This is definitely not your standard potato salad. Earthy red potatoes and sweet red peppers are roasted and tossed with peppery arugula along with a lemon-maple dressing and shaved Parmesan cheese.
Potato salad is that one dish everyone thinks of when the picnics and barbecues start happening. While delicious, most recipes use mayonnaise, which is higher in calories, making it anything but waistline friendly.
This potato salad takes a turn for healthy and skips the mayo and heavy dressings, opting for a light and bright lemon and olive oil dressing. Rather than boiling my potatoes, I tossed them into olive oil and herbs along with sliced red peppers, and roasted them in the oven.
Hearty enough to fill any vegetarian’s belly, this salad could be a main course for your veggie-only guests or a lovely side dish next to grilled chicken or a juicy burger. This is wonderful served at room temperature or chilled.

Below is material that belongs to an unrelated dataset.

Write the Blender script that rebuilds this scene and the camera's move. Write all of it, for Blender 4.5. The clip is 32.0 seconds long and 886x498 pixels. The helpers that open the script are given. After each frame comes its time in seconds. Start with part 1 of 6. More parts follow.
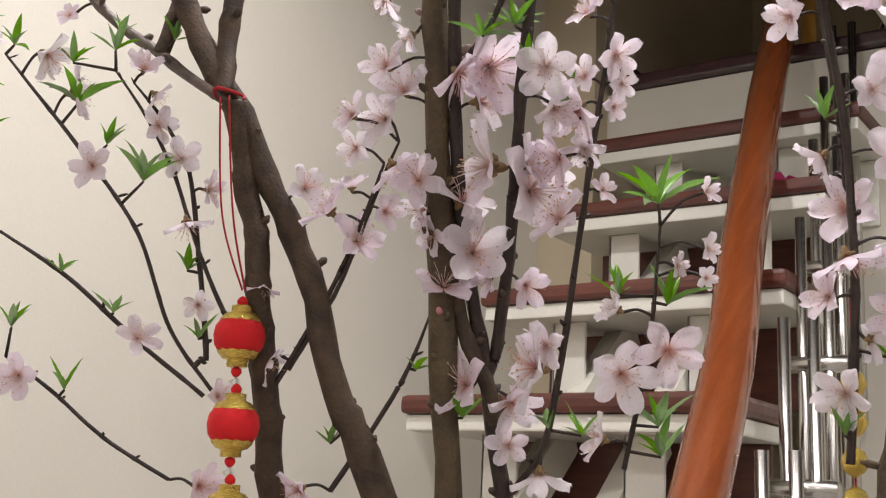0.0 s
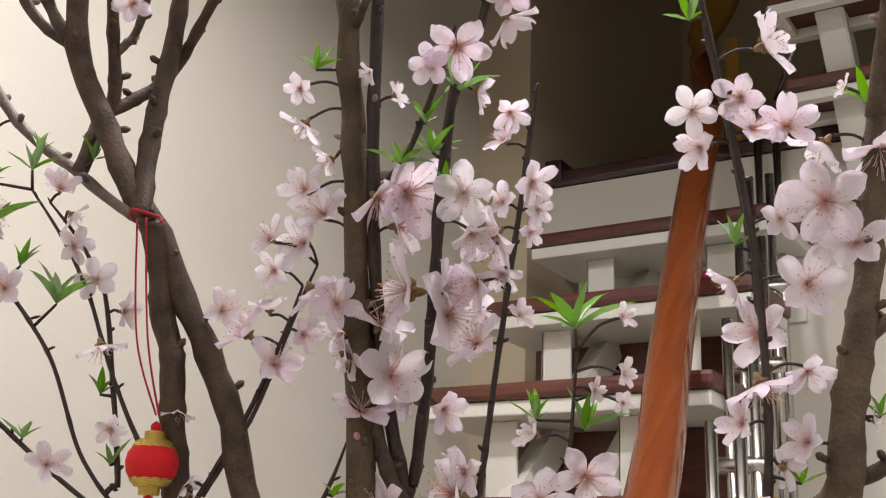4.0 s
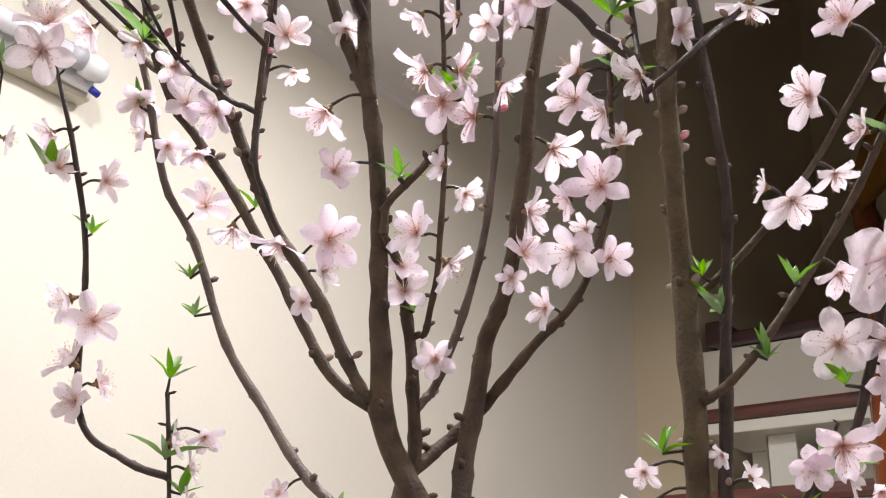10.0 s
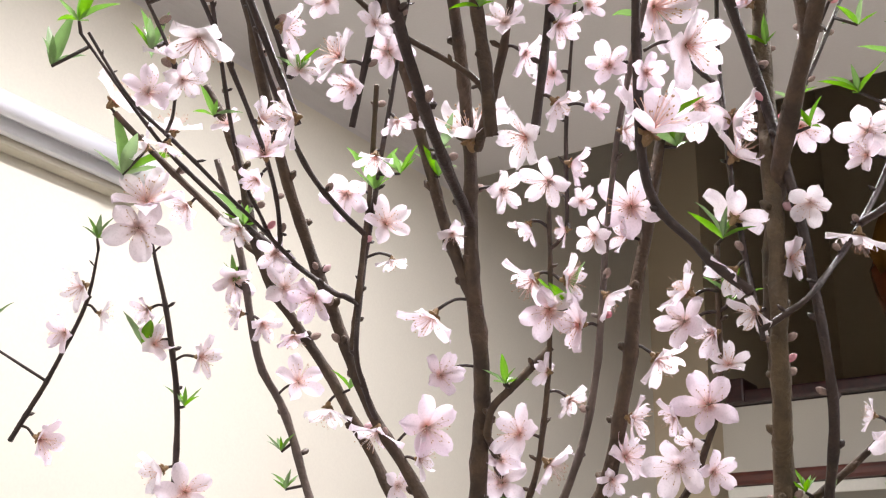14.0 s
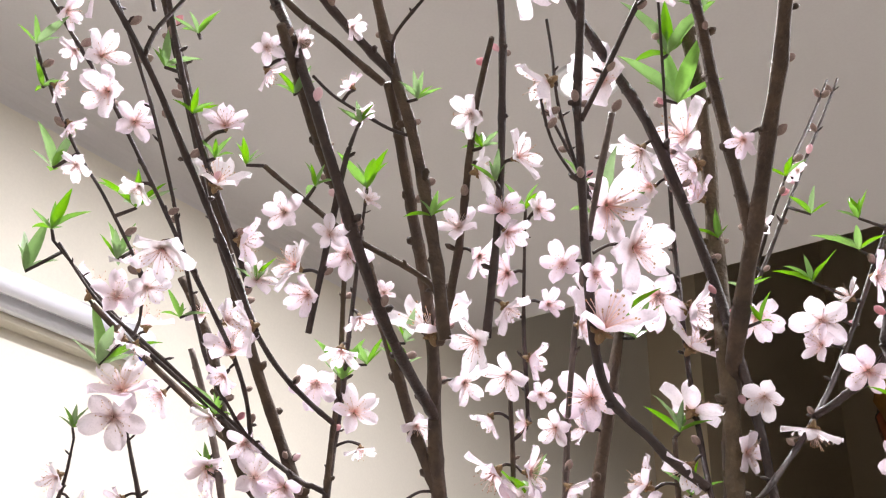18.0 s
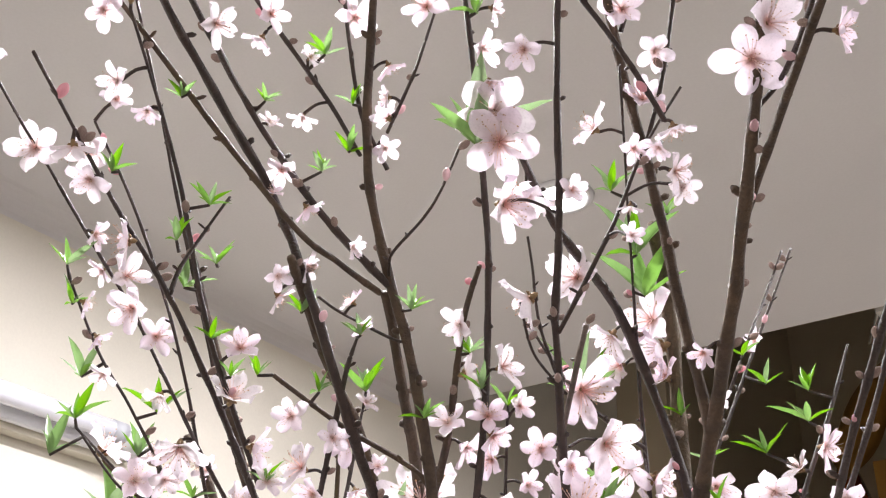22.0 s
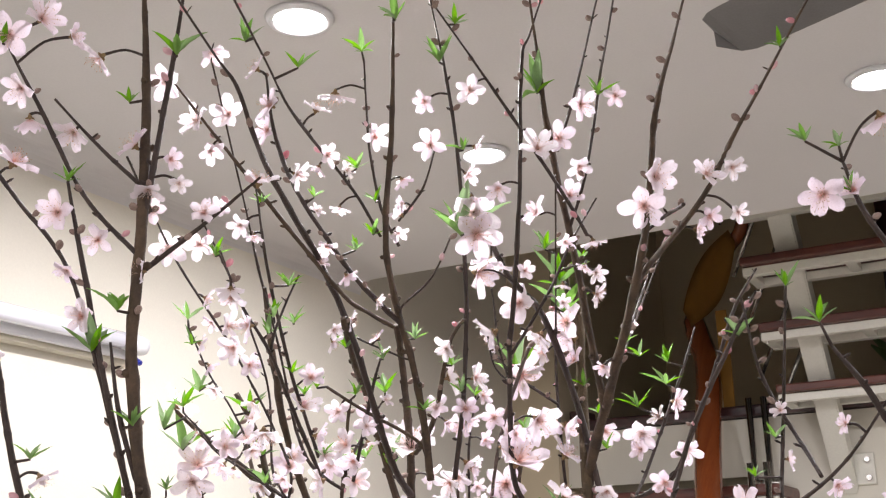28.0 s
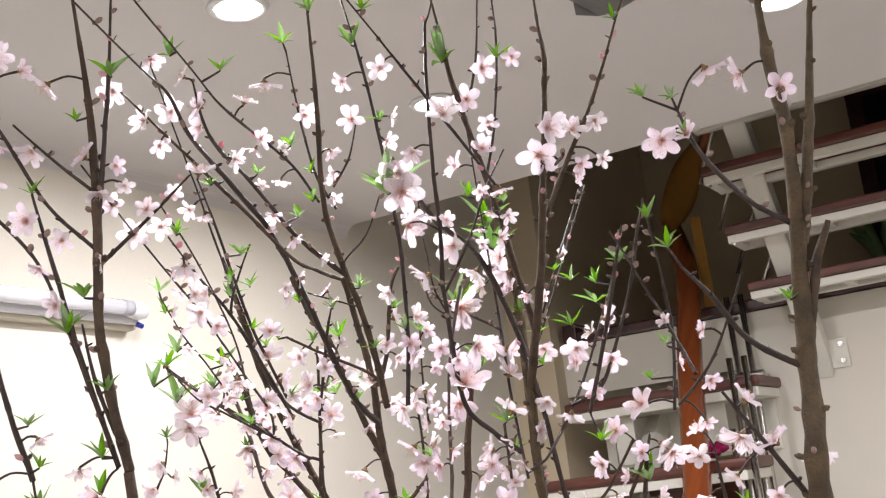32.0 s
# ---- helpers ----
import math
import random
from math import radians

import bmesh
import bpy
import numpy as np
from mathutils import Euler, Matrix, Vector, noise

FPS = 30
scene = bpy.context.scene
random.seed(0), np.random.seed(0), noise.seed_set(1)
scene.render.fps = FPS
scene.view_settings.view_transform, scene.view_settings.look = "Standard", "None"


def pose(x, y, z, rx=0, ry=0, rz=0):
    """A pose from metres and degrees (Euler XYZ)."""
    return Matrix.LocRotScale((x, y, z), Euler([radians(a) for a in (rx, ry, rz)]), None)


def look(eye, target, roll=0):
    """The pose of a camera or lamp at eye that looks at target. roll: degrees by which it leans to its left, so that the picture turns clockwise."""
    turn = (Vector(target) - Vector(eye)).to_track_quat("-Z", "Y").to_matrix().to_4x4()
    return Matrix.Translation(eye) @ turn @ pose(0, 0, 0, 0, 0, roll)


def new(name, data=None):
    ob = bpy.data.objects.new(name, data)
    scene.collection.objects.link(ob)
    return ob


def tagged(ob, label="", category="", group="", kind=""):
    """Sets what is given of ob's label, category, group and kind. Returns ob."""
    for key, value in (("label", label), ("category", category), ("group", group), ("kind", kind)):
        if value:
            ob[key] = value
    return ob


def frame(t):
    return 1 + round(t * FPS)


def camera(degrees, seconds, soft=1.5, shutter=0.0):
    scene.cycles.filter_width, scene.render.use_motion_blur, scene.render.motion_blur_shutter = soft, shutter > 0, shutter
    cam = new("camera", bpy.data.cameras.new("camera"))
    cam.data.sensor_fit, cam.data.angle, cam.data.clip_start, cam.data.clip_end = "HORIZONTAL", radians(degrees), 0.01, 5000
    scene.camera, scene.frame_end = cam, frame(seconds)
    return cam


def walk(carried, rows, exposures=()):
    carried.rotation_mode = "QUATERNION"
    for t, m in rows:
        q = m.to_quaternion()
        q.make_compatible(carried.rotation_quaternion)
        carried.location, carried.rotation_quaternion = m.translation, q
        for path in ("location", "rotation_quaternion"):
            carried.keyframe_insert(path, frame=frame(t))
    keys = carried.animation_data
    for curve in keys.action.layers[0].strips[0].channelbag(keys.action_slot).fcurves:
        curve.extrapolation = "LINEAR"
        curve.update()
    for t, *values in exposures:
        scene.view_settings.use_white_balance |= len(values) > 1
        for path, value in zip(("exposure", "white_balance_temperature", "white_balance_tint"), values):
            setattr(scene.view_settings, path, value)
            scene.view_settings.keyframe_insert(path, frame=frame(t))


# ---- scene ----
cam = camera(42.8, 32.0, 1.2)
PATH = [
    (0, (-0.238, 0.360, 1.524), (-1.135, 1.637, 1.877), 2.96),
    (0.5, (-0.249, 0.352, 1.506), (-1.070, 1.665, 1.909), 1.74),
    (1, (-0.237, 0.353, 1.511), (-1.036, 1.676, 1.926), 1.43),
    (1.5, (-0.223, 0.353, 1.520), (-1.016, 1.681, 1.930), 1.34),
    (2, (-0.215, 0.353, 1.526), (-0.982, 1.698, 1.929), 1.14),
    (2.5, (-0.206, 0.361, 1.534), (-0.974, 1.706, 1.934), 1.22),
    (3, (-0.214, 0.361, 1.548), (-1.006, 1.690, 1.957), 1.90),
    (3.5, (-0.220, 0.364, 1.549), (-1.024, 1.676, 1.989), 2.16),
    (5.5, (-0.226, 0.327, 1.566), (-1.087, 1.568, 2.093), 2.77),
    (6, (-0.232, 0.309, 1.568), (-1.095, 1.534, 2.128), 2.84),
    (6.5, (-0.249, 0.298, 1.567), (-1.105, 1.513, 2.160), 3.24),
    (7, (-0.248, 0.288, 1.581), (-1.109, 1.492, 2.188), 3.38),
    (7.5, (-0.244, 0.283, 1.592), (-1.112, 1.471, 2.220), 3.36),
    (8, (-0.250, 0.274, 1.606), (-1.129, 1.445, 2.249), 3.18),
    (8.5, (-0.287, 0.287, 1.633), (-1.164, 1.452, 2.292), 3.41),
    (9, (-0.324, 0.305, 1.681), (-1.213, 1.475, 2.310), 2.48),
    (9.5, (-0.341, 0.290, 1.709), (-1.228, 1.476, 2.312), 1.72),
    (10, (-0.356, 0.269, 1.735), (-1.246, 1.468, 2.310), 1.22),
    (10.5, (-0.363, 0.252, 1.751), (-1.268, 1.446, 2.314), 1.24),
    (11, (-0.373, 0.235, 1.765), (-1.287, 1.423, 2.326), 1.73),
    (11.5, (-0.397, 0.219, 1.774), (-1.309, 1.405, 2.340), 2.03),
    (12, (-0.414, 0.208, 1.779), (-1.313, 1.400, 2.353), 2.25),
    (12.5, (-0.413, 0.201, 1.787), (-1.303, 1.399, 2.364), 2.16),
    (13, (-0.398, 0.197, 1.806), (-1.280, 1.403, 2.378), 1.85),
    (13.5, (-0.387, 0.188, 1.832), (-1.266, 1.399, 2.397), 1.94),
    (14, (-0.383, 0.180, 1.851), (-1.262, 1.392, 2.415), 1.66),
    (14.5, (-0.378, 0.180, 1.858), (-1.257, 1.383, 2.441), 1.51),
    (16.5, (-0.355, 0.169, 1.859), (-1.180, 1.367, 2.525), 0.84),
    (17, (-0.345, 0.178, 1.869), (-1.191, 1.347, 2.559), 1.47),
    (17.5, (-0.337, 0.179, 1.880), (-1.199, 1.328, 2.583), 1.76),
    (18, (-0.339, 0.175, 1.880), (-1.196, 1.309, 2.614), 1.48),
    (18.5, (-0.332, 0.174, 1.886), (-1.198, 1.297, 2.627), 2.07),
    (19, (-0.332, 0.176, 1.883), (-1.200, 1.281, 2.649), 2.14),
    (19.5, (-0.331, 0.174, 1.892), (-1.192, 1.267, 2.682), 2.05),
    (20, (-0.336, 0.170, 1.895), (-1.199, 1.248, 2.704), 2.18),
    (20.5, (-0.334, 0.164, 1.904), (-1.193, 1.234, 2.728), 2.21),
    (21, (-0.328, 0.154, 1.915), (-1.183, 1.238, 2.724), 2.06),
    (21.5, (-0.304, 0.109, 1.924), (-1.142, 1.227, 2.703), 1.49),
    (22, (-0.284, 0.075, 1.950), (-1.103, 1.229, 2.697), 0.95),
    (22.5, (-0.272, 0.050, 1.962), (-1.048, 1.255, 2.674), -0.46),
    (23, (-0.256, 0.027, 1.965), (-0.989, 1.281, 2.636), -1.70),
    (23.5, (-0.253, 0.006, 1.976), (-0.980, 1.289, 2.596), -1.53),
    (24, (-0.235, -0.033, 1.978), (-0.979, 1.253, 2.573), -1.12),
    (24.5, (-0.202, -0.087, 1.981), (-0.941, 1.217, 2.542), -1.02),
    (25, (-0.162, -0.162, 1.981), (-0.905, 1.155, 2.504), -1.17),
    (25.5, (-0.158, -0.182, 1.996), (-0.901, 1.135, 2.517), -0.91),
    (26, (-0.168, -0.201, 2.012), (-0.916, 1.119, 2.520), -0.34),
    (26.5, (-0.173, -0.205, 2.013), (-0.926, 1.106, 2.537), -0.78),
    (28.5, (-0.135, -0.386, 2.022), (-0.847, 0.980, 2.455), -1.76),
    (29, (-0.109, -0.468, 2.008), (-0.804, 0.912, 2.424), -2.35),
    (29.5, (-0.091, -0.507, 1.999), (-0.765, 0.892, 2.381), -3.28),
    (30, (-0.095, -0.469, 2.006), (-0.766, 0.938, 2.365), -4.12),
    (30.5, (-0.071, -0.436, 2.011), (-0.773, 0.960, 2.358), -4.91),
    (31, (-0.030, -0.418, 2.017), (-0.779, 0.955, 2.357), -5.38),
    (31.5, (-0.020, -0.409, 2.011), (-0.778, 0.955, 2.365), -6.26),
    (32, (-0.004, -0.396, 2.005), (-0.775, 0.960, 2.359), -6.92),
]
walk(cam, [(t, look(eye, target, roll)) for t, eye, target, roll in PATH], [(0, -0.16, 6600, 10), (6.5, -0.17, 6650, 11), (10, -0.04, 6550, 11), (20, 0.10, 6400, 12), (26, 0.10, 6400, 12), (32, 0.10, 6450, 12)])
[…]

Roasted red pepper and potato salad recipe
Light yet filling, this wonderful salad is full of roasted red peppers and red potatoes that are tossed with fresh arugula. Dressed in a light lemon and olive dressing, it’s finished off with Parmesan cheese. Tip: Make this salad ahead of time by keeping the greens, dressing and cheese separate and tossing right before serving.
Serves 8
Prep time: 10 minutes | Bake time: 45 minutes | Inactive time: 10 minutes | Total time: 1 hour 5 minutes
Ingredients:
For the potatoes
- 1 pound small red potatoes, diced or halved
- 2 large red bell peppers, sliced
- 1 small sweet onion, sliced thin
- 2 tablespoons olive oil
- 1 tablespoon roasted garlic
- Salt and pepper, to taste
For the salad
- 1/4 cup extra-virgin olive oil
- 2 lemons, juiced
- 2 tablespoons pure maple syrup
- 1 small shallot, minced
- Salt and pepper, to taste
- 6 cups fresh baby arugula greens
- 1 large handful fresh parsley, finely chopped
- Parmesan cheese, for topping
Directions:
- Heat the oven to 400 degrees F, and line a baking sheet with parchment paper.
- To a mixing bowl, add the potatoes, peppers, onions, olive oil and roasted garlic, and season with salt and pepper.
- Toss the vegetables well, and spread them evenly onto the baking sheet. Roast for 45 minutes or until the peppers and potatoes start to brown and look caramelized.
- Remove from the oven, and allow to cool for 10 minutes.
- To a salad bowl, add the olive oil, lemon juice, maple syrup and shallots, and season with salt and pepper. Mix the dressing well, and add the baby arugula and chopped parsley.
- Toss the greens well, and transfer to a serving platter.
- Top with the roasted peppers and potatoes, garnish with long, shaved slices of Parmesan cheese, and serve.